What You Should Know About Bankruptcy & Taxes
If you’re a home owner and you fail to pay your taxes, the government can put a tax lien on your property. If you sell your property, the IRS or the local taxing authority has a claim on the amount you receive from the proceeds of the sale.
After a bankruptcy discharge, the IRS can still foreclose on the lien, thereby forcing you to sell the property. Once the mortgage is paid off, the IRS has a claim on any remaining equity.
While the tax lien may survive the bankruptcy, it will only be up to the value of the equity in the property. In that case, filing a Chapter 13 may be beneficial for a filer who wishes to defeat the tax lien.

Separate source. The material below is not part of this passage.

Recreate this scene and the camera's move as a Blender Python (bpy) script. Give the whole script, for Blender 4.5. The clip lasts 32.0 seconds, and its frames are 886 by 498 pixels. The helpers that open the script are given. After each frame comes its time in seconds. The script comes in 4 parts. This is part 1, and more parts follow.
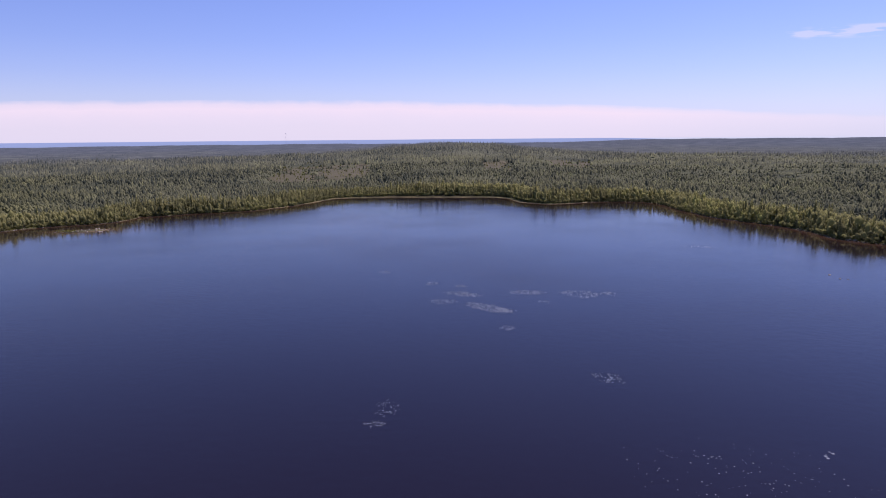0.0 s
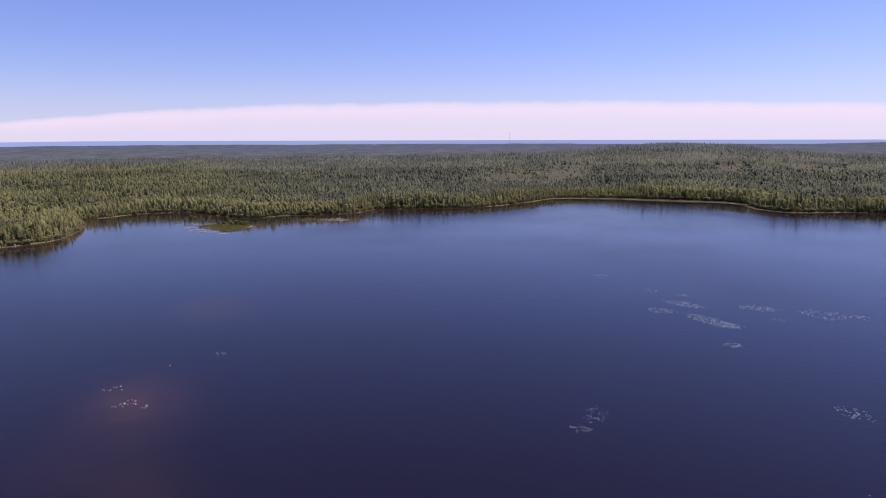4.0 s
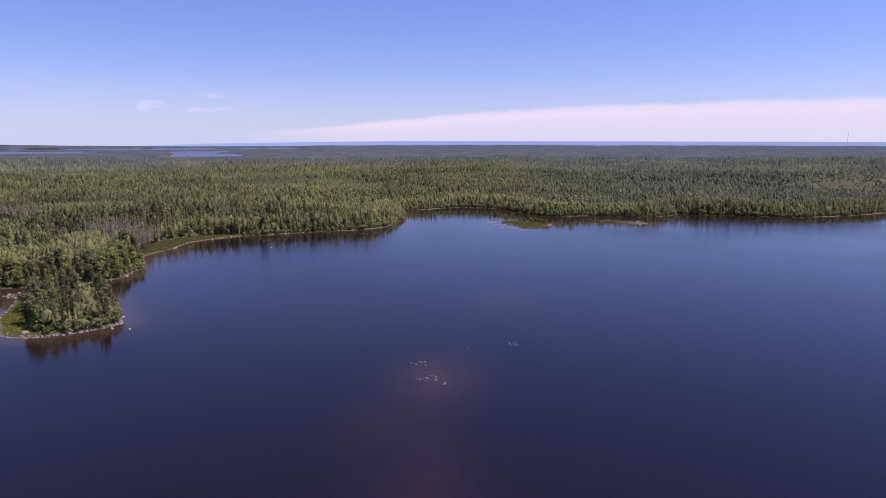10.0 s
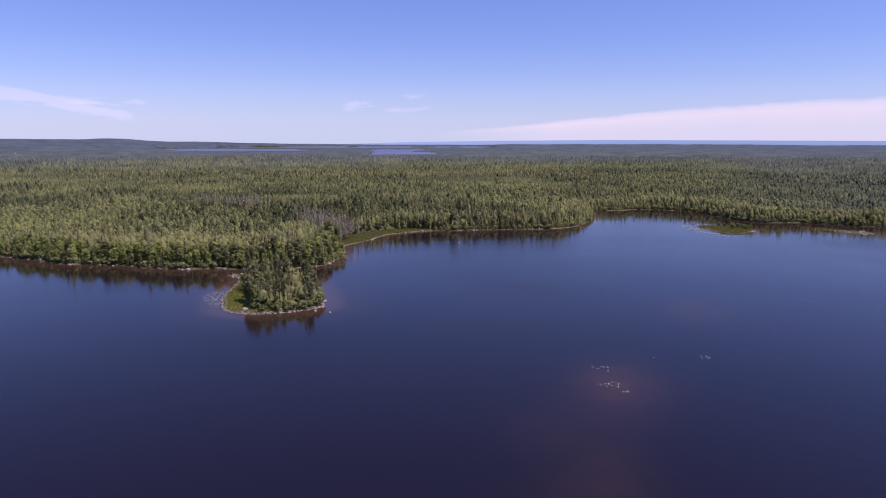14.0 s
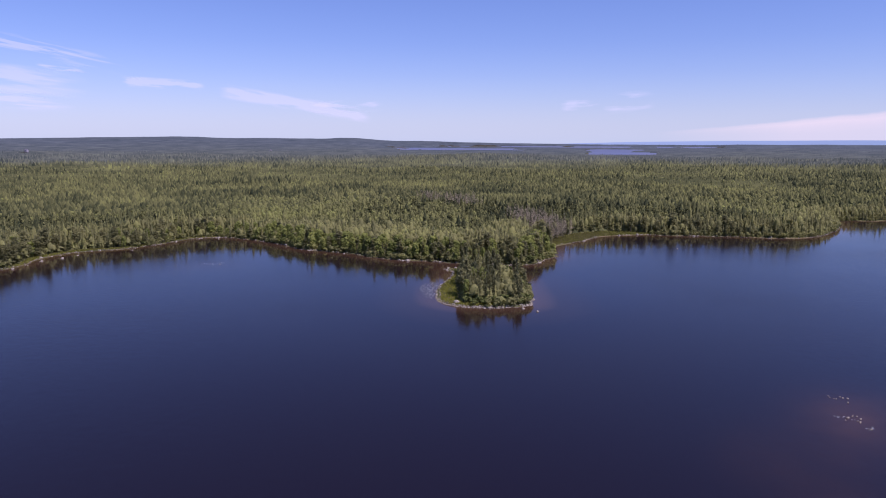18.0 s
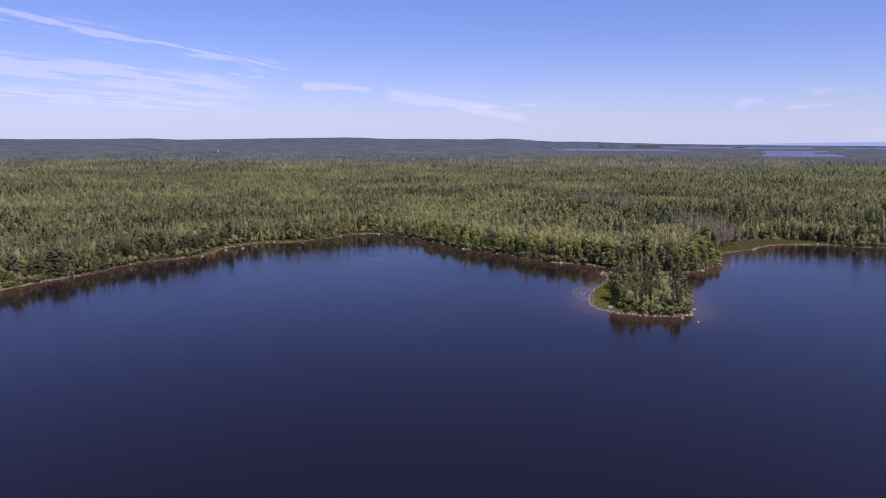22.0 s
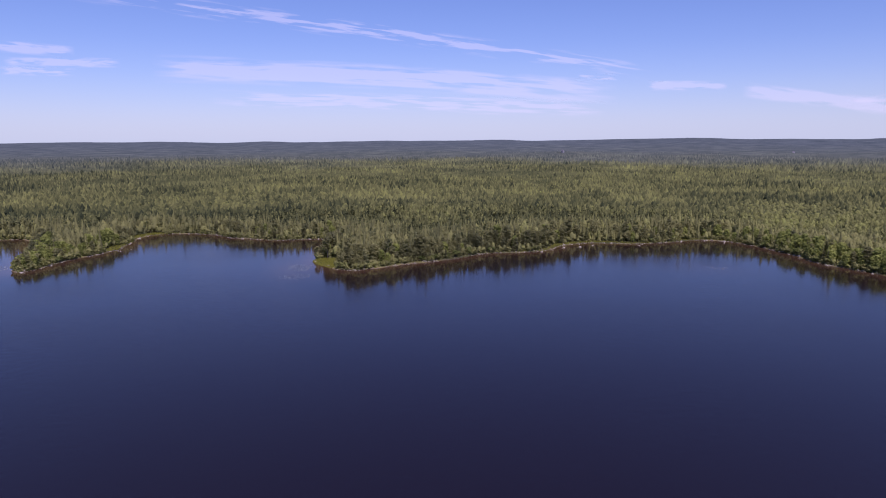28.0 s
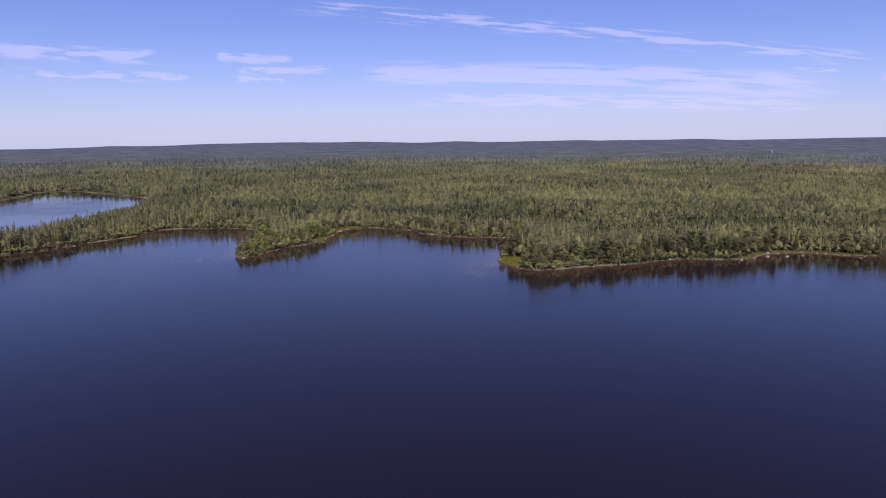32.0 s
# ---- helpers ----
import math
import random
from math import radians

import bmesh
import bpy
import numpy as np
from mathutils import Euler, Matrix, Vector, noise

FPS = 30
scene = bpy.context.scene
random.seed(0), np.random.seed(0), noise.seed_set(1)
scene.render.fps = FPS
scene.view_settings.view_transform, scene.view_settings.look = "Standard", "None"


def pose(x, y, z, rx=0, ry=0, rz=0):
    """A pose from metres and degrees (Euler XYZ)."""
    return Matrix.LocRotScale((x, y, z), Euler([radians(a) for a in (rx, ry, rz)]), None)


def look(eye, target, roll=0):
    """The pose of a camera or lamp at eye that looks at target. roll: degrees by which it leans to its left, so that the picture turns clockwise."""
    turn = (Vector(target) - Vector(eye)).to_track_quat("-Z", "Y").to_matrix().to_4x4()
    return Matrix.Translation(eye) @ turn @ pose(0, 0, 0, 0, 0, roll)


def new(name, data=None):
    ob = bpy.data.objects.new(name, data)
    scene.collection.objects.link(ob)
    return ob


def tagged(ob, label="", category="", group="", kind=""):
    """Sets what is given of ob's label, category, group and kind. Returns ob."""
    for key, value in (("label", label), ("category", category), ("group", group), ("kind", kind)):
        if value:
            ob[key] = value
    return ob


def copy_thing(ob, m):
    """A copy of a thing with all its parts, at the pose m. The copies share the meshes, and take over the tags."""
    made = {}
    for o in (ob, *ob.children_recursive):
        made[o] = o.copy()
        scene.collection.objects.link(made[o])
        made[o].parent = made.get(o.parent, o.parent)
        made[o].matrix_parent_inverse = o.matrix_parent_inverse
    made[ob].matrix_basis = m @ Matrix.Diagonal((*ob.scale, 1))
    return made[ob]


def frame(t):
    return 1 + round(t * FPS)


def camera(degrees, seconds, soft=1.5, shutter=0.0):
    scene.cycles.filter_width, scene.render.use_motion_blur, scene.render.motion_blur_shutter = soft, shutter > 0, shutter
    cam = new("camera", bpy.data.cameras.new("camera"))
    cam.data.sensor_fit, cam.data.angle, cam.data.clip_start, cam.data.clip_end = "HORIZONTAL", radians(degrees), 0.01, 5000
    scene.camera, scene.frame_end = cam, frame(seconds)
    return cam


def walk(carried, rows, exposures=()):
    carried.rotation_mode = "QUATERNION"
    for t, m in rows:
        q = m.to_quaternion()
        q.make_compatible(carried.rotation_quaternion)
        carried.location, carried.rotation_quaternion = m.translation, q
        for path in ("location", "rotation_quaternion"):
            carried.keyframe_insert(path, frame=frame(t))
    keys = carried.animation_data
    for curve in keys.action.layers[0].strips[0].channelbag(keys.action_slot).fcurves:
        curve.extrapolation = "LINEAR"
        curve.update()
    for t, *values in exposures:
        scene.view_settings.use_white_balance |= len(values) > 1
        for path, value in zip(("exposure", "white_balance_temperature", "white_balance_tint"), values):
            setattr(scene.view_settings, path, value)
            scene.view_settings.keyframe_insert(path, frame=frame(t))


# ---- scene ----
# ---- camera ----
LENS = 66.36
EYE = 50.0
cam = camera(LENS, 32.0, soft=1.0)
# seconds, heading (anticlockwise from +y), tilt, lean
TURN_1 = [
    (0, 0.00, -9.34, -0.54), (0.5, 1.88, -9.32, -0.56), (1, 4.16, -9.30, -0.56), (1.5, 6.63, -9.28, -0.51), (2, 9.05, -9.26, -0.45),
    (2.5, 11.70, -9.26, -0.39), (3, 14.32, -9.27, -0.33), (3.5, 16.31, -9.26, -0.26), (4, 18.38, -9.24, -0.19), (4.5, 20.25, -9.21, -0.12),
    (6.5, 25.55, -9.19, -0.07), (7, 28.36, -9.18, -0.06), (7.5, 30.78, -9.19, -0.07), (8, 32.97, -9.19, -0.08), (8.5, 35.31, -9.19, -0.05),
    (9, 37.84, -9.17, -0.02), (9.5, 40.52, -9.16, 0.02), (10, 43.33, -9.15, 0.03), (10.5, 46.03, -9.14, 0.05), (11, 48.96, -9.14, 0.07)]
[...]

Let’s say that a debtor files Chapter 7 bankruptcy. Even if the debtor’s tax debts are discharged through the Chapter 7 bankruptcy, if the IRS placed the lien on the property before the debtor filed bankruptcy, the lien is likely to survive the bankruptcy.
However, tax liens are often reduced significantly during a bankruptcy. For example, if the IRS placed a lien on a home that was worth $100,000 but the debtor had $5,000 in equity, the lien would only be worth $5,000.